Letztlich gibt es noch die Lenkungssteuern, die vornehmlich der Volkserziehung dienen sollen, etwa auf Tabak, Alkohol und natürlich auch Benzin, Diesel und was weiß ich nicht alles. Diese kommen noch dazu und man kann sich in etwa denken, was von dem, was man eigentlich mal erwirtschaftet hat, noch zur freien Verfügung übrig bleibt. Ein Taschengeld…
Wie dem auch immer sei… Ich hoffe ich konnte mit diesem Gastbeitrag ein wenig dazu beitragen, die Angst vor einer DDRII etwas zu nehmen. Wir sind bereits mitten drin, haben es, im Gegensatz zu den DDR-Bürgern, nur noch nicht gemerkt. Entspannen Sie sich trotzdem, denn was will unsere Regierung noch machen? Mehr als 100% können sie uns auch nicht nehmen - und soweit ist es bis dahin, wie ich hoffentlich überzeugend dargestellt habe, nicht mehr.

* Hinweis: Einige Zahlen sind nach dem Komma gerundet worden und der Satz der durchschnittlichen Mehrwertsteuer ist eine auf destatis basierende Schätzung, die ein oder zwei Prozent höher oder auch niedriger sein kann. Der Ehrlichkeit halber ist mir gelegen darauf und auf den überschlagartigen Charakter hinzuweisen.

Unknown hat gesagt…

₤, ₯, ₧, ₣, €, ₠ ... und so Peanuts wie Inflation können wir dann unter sonstiges verbuchen.
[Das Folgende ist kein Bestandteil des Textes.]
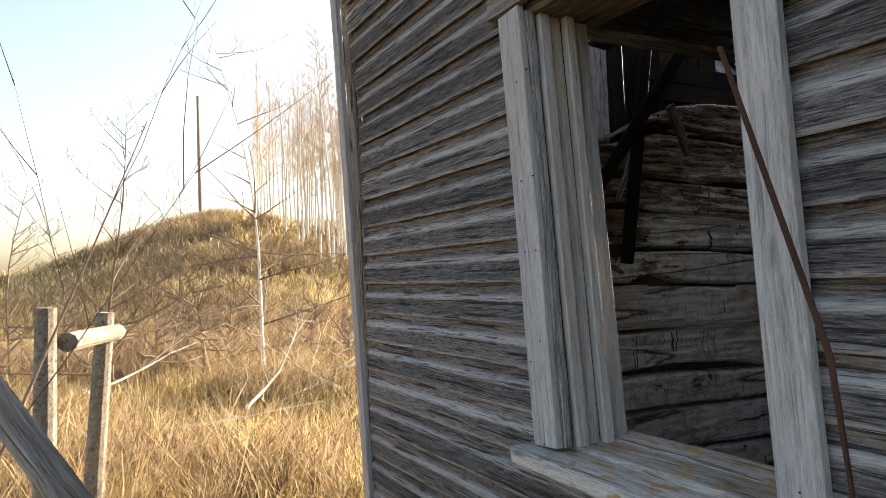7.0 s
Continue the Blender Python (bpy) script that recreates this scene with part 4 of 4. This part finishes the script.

Taschen-Spieler-Trick № 2:
Sozialbeiträge werden immer von 100 abgezogen.
Beispiel.
Habe ich meinen fürstlichen Rentenversicherungsbeitrag geleistet, zahle ich trotzdem auf 100 % Brutto meine Krankenversicherung, meine Arbeitslosenversicherung, Geld was ich gar nicht mehr habe.